Не случайно, а сопутствуя усилению политической деятельности «деревенской буржуазии», сопротивляющейся социализации деревни, последние полтора-два года отмечены увеличением литературной продукции этого типа. Причем разговаривают эти писатели так, как два года тому назад они разговаривать не осмелились бы. Ощущение активности «своих», некоторой общественной базы делает их откровенными выразителями интересов реакционно-патриархальной деревни.

Старообрядческий начетчик, лампадноиконный Клюев, неудачливая нянька Сергея Есенина, в конце 1928 г. выпустил старые избранные стихи («Изба и поле», изд. «Прибой»), снабдив их новым предисловием— декларацией. «Старые или новые эти песни — что до того. Знающий не изумляется новому. Знак же истинной поэзии— бирюза. Чем старее она, тем глубже ее голубо-зеленые омуты. На дне их самое подлинное, самое любимое, без чего не может быть русского художника, „моя избяная Индия“.

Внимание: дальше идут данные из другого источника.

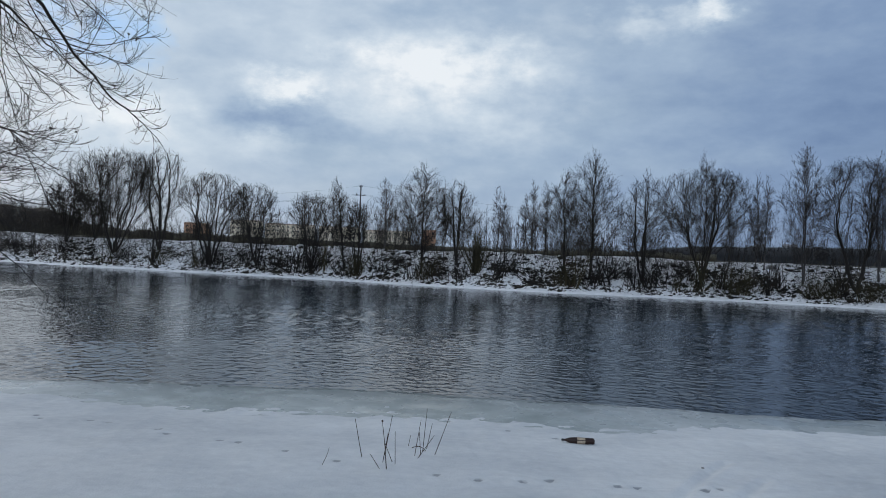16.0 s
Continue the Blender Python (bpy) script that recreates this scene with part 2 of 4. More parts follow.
WOODS = mat_plain("far_woods", (0.066, 0.053, 0.040), 0.95, 0.3, 0.5)
HEDGE = mat_plain("hedge_twigs", (0.036, 0.031, 0.018), 0.95, 0.4, 0.8)
FOREST = mat_plain("distant_forest", (0.022, 0.024, 0.027), 0.95, 0.3, 0.1)
SNOW, BANK, FIELD, WATER, ICE = mat_snow(), mat_bank(), mat_field(), mat_water(), mat_ice()
BARK = mat_bark("dark_bark", (0.011, 0.009, 0.008), (0.036, 0.030, 0.025))
TWIG = mat_bark("dark_twigs", (0.011, 0.009, 0.008), (0.034, 0.027, 0.021))
BIRCH = mat_bark("birch_bark", (0.03, 0.027, 0.027), (0.13, 0.12, 0.115), 6.0)
BIRCH_TWIG = mat_bark("birch_twigs", (0.026, 0.021, 0.021), (0.075, 0.06, 0.056))
OSIER = mat_bark("osier_twigs", (0.022, 0.019, 0.009), (0.075, 0.062, 0.030))
NEARBARK = mat_bark("willow_bark", (0.007, 0.006, 0.006), (0.026, 0.022, 0.020), 18.0)
NEARTWIG = mat_bark("willow_twigs", (0.006, 0.005, 0.005), (0.022, 0.018, 0.016))
BUSHTWIG = mat_bark("bush_twigs", (0.010, 0.007, 0.005), (0.040, 0.027, 0.017))
THICKET = mat_bark("thicket_twigs", (0.044, 0.029, 0.014), (0.14, 0.091, 0.044))
SALLOWTWIG = mat_bark("sallow_twigs", (0.006, 0.005, 0.0035), (0.024, 0.020, 0.013))
HEDGETWIG = mat_bark("bank_top_twigs", (0.012, 0.0095, 0.006), (0.042, 0.032, 0.019))
DRY = mat_bark("dry_grass", (0.05, 0.038, 0.022), (0.17, 0.13, 0.075))

CLOD = mat_bark("wet_soil", (0.009, 0.008, 0.006), (0.042, 0.034, 0.024), 8.0)
STALK = mat_bark("dry_stalks", (0.018, 0.014, 0.012), (0.08, 0.055, 0.045), 30.0)


# ---------------------------------------------------------------- mesh helpers
def mesh_np(name, verts, faces, mats, smooth=False, slots=None):
    """A mesh from arrays: verts (N,3), faces (M,3 or 4)."""
    me = bpy.data.meshes.new(name)
    faces = np.asarray(faces, np.int32)
    count, sides = faces.shape
    me.vertices.add(len(verts))
    me.vertices.foreach_set("co", np.asarray(verts, np.float32).ravel())
    me.loops.add(count * sides)
    me.loops.foreach_set("vertex_index", faces.ravel())
    me.polygons.add(count)
    me.polygons.foreach_set("loop_start", np.arange(0, count * sides, sides, dtype=np.int32))
    me.polygons.foreach_set("use_smooth", np.full(count, smooth))
    for m in mats:
        me.materials.append(m)
    if slots is not None:
        me.polygons.foreach_set("material_index", np.asarray(slots, np.int32))
    me.update(calc_edges=True)
    me.validate()
    return me


def part(name, me, parent=None, label=""):
    ob = new(name, me)
    ob.parent = parent
    return tagged(ob, label) if label else ob


def bm_mesh(name, bm, mat):
    me = bpy.data.meshes.new(name)
    bm.to_mesh(me)
    bm.free()
    me.materials.append(mat)
    return me


def unit(v):
    return v / np.maximum(np.linalg.norm(v, axis=-1, keepdims=True), 1e-9)


def tubes(name, groups, mat, sides=3):
    """One mesh of tapered tubes; groups hold points (B,k,3) and radii (B,k)."""
    allv, allf, base = [], [], 0
    ang = np.arange(sides) * 2 * np.pi / sides
    for P, R in groups:
        B, k = P.shape[:2]
        T = unit(np.gradient(P, axis=1))
        mean = unit(P[:, -1] - P[:, 0])
        ref = np.where(np.abs(mean[:, 2:3]) < 0.85, np.array([[0, 0, 1.0]]), np.array([[1.0, 0, 0]]))
        U = unit(np.cross(T, ref[:, None, :]))
        V = np.cross(T, U)
        ring = U[:, :, None, :] * np.cos(ang)[:, None] + V[:, :, None, :] * np.sin(ang)[:, None]
        verts = P[:, :, None, :] + ring * R[:, :, None, None]
        allv.append(verts.reshape(-1, 3))
        idx = base + np.arange(B * k * sides).reshape(B, k, sides)
        a, b = idx[:, :-1], idx[:, 1:]
        quads = np.stack([a, np.roll(a, -1, 2), np.roll(b, -1, 2), b], -1)
        allf.append(quads.reshape(-1, 4))
        base += B * k * sides
    return mesh_np(name, np.concatenate(allv), np.concatenate(allf), [mat], smooth=True)


def run(rng, start, d, length, k, wob, trop, lift=0.0, curl=0.0):
    """Polylines (B,k,3) that set out from start along d, wander, curl evenly and bend along trop; lift turns the ends up."""
    P, p, step = [start], start, (length / (k - 1))[:, None]
    bend = curl * rng.normal(size=d.shape) * (4.0 / k)
    for j in range(1, k):
        d = unit(d + wob * rng.normal(size=d.shape) + bend + np.asarray(trop) + np.array([0, 0, lift * (j / k) ** 1.5]))
        p = p + d * step
        P.append(p)
    return np.stack(P, 1)


def sprout(rng, P, R, per, t0, t1, ang, ang_sd, ratio, rr, k, wob, trop, rmin, lift=0.0, fixed=None, fall=0.55, curl=0.05):
    """Children of the branches P: per for each, between t0 and t1 of the way, at ang degrees."""
    B, k0 = P.shape[:2]
    idx = np.repeat(np.arange(B), per)
    t = rng.uniform(t0, t1, len(idx))
    f = t * (k0 - 1)
    i = np.minimum(f.astype(int), k0 - 2)
    w = (f - i)[:, None]
    start = P[idx, i] * (1 - w) + P[idx, i + 1] * w
    r0 = R[idx, i] * (1 - w[:, 0]) + R[idx, i + 1] * w[:, 0]
    T = unit(P[idx, i + 1] - P[idx, i])
    side = unit(np.cross(T, rng.normal(size=T.shape)))
    a = np.radians(np.clip(rng.normal(ang, ang_sd, len(idx)), 8, 110))[:, None]
    d = T * np.cos(a) + side * np.sin(a)
    plen = np.linalg.norm(np.diff(P, axis=1), axis=2).sum(1)[idx] if fixed is None else np.full(len(idx), fixed)
    length = plen * ratio * (1 - fall * t) * rng.uniform(0.55, 1.2, len(idx))
    Q = run(rng, start, d, length, k, wob, trop, lift, curl)
    r1 = np.maximum(r0 * rr, rmin)
    return Q, np.maximum(r1[:, None] * np.linspace(1, 0.35, k), rmin * 0.7)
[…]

Сквозь свойственную истово религиозному, по-византийски лукавому Клюеву мистическую таинственность „речений“ мы все же без труда открываем политическую сущность этого короткого, но выразительного предисловия. Назад к патриархальной, с прогнившей соломой на крышах, „Избяной Индии“, ибо в ней все от бога, от вековечной русской мудрости, от души. „Знающий“ правильно оценит настоящее, кое конечно от лукавого, и даже изумляться ему не будет. Просто так — перетерпит, готовясь к новому старому (авось), погружаясь в голубо-зеленые омуты бирюзы. Да здравствует старая Русь! — вот прямая расшифровка этих туманных строк.

С наибольшей талантливостью, с наибольшей принципиальностью творчеством своим демонстрирует целесообразность и красоту „прекрасного прошлого“ С. Клычков. Он — „знающий“ — всецело следует клюевскому завету. Уже с чисто сюжетной стороны он отталкивается от современности, предпочитая в дореволюционном находить символы и обобщения, откровенно осуждающие сегодняшний день.